Dhaka, Bangladesh (BBN) – The BBN (Bangladesh Business News) has prepared the morning business round up compiling reports, published by different newspapers and news portals in Bangladesh.
Banks’ written-off loans soar further to Tk 423 billion
Written-off loans bloated by nearly 3.0 per cent or Tk 11.20 billion in the first six months of the current calendar year as banks tried to clean their balance sheets by reducing loads of default loans. The cumulative amount of loans written off by the banks rose to Tk 423.22 billion as on June 30, 2016 from Tk 412.01 billion on December 2015. The volume was Tk 376.45 billion a year before, according to the central bank’s latest statistics.
Taxpayers cross 25 lakh
The total number of registered taxpayers crossed the 25 lakh-mark, exceeding the National Board of Revenue’s fiscal 2016-17 target six months ahead of time. The number, which accounts for just 1.5 percent of the total population of 16 crore, was reached last week and was disclosed at a seminar yesterday on the importance of value-added tax to attain the targets for 2021 and 2041.

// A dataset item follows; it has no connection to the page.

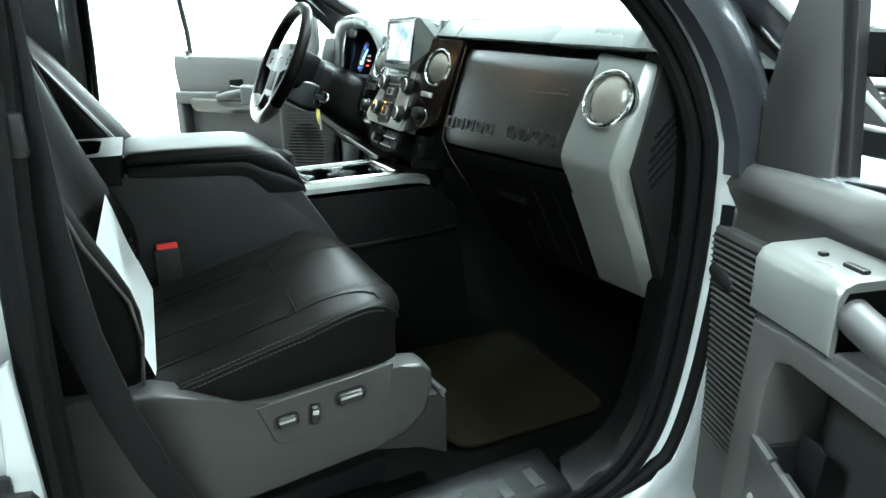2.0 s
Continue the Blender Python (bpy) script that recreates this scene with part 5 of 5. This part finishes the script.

Half of branches of 9 new banks loss-making
Almost half of the 294 branches of nine newly-established scheduled banks are loss-making as the defaulted loans at the banks continue rising. According to the latest Bangladesh Bank data, 141 branches of the nine banks plunged into the loss-making situation as of June 30, 2016. Officials of the BB and a new bank said the branches of the banks became loss-making due to rising defaulted loans at the fourth generation banks.
BSRM, KISC plan $1bn investment in Mirsarai Economic Zone
Bangladesh Steel Re-Rolling Mills (BSRM) and Chinese company Kunming Iron and Steel Holding Company Limited (KISC) plan to jointly invest $1 billion to Mirsarai Economic Zone (MEZ) in Chittagong in next five years. The companies made the disclosure during a meeting with Bangladesh Export Zones Authority (BEZA) officials yesterday, said a BEZA press release. The meeting was held at the BEZA office.
Bangladesh’s stocks slip into red after four days
Bangladesh’s stocks ended lower on Sunday, snapping a four-day winning spell, as risk-averse investors’ bagged profit on sector specific stocks. After hitting a fresh 23 months high in the previous session, the market started with an optimistic note, gaining 20 points in the first hour of trading, but rest of the session fell steadily amid profit booking sale pressure, ultimately ended 31 points lower.
RMG sector workplace safety improves: ILO DG
International Labour Organisation director general Guy Ryder on Sunday said that the workplace safety in Bangladesh garment industry had improved in last three years. He made the comment while speaking at a luncheon meeting organised by Bangladesh Employers’ Federation in Dhaka. International Organisation of Employers secretary general Linda Kromjong, BEF president Salahuddin Kasem Khan and secretary general Farooq Ahmed were present on the occasion.
Japan to cancel travel alert soon: Muhith
Finance Minister AMA Muhith said Sunday Japan will soon withdraw the travel advisory the country had issued alerting its nationals wishing to visit Bangladesh. “They have already announced it. Everybody knows it. Some more time will be needed to complete the process,” he said, briefing newsmen on the outcome of his last week’s Japan visit at his secretariat office.
Aman Cotton to go for IPO to fund expansion
Aman Cotton Fibrous, a unit of Aman Group, plans to go public by using the book building method to raise Tk 80 crore to double its production capacity and repay bank loans. Of the IPO proceeds, Tk 49.38 crore will be used to procure machinery, Tk 17.12 crore for bank loan repayment, Tk 10 crore for working capital and the rest Tk 3.50 crore for IPO expenses.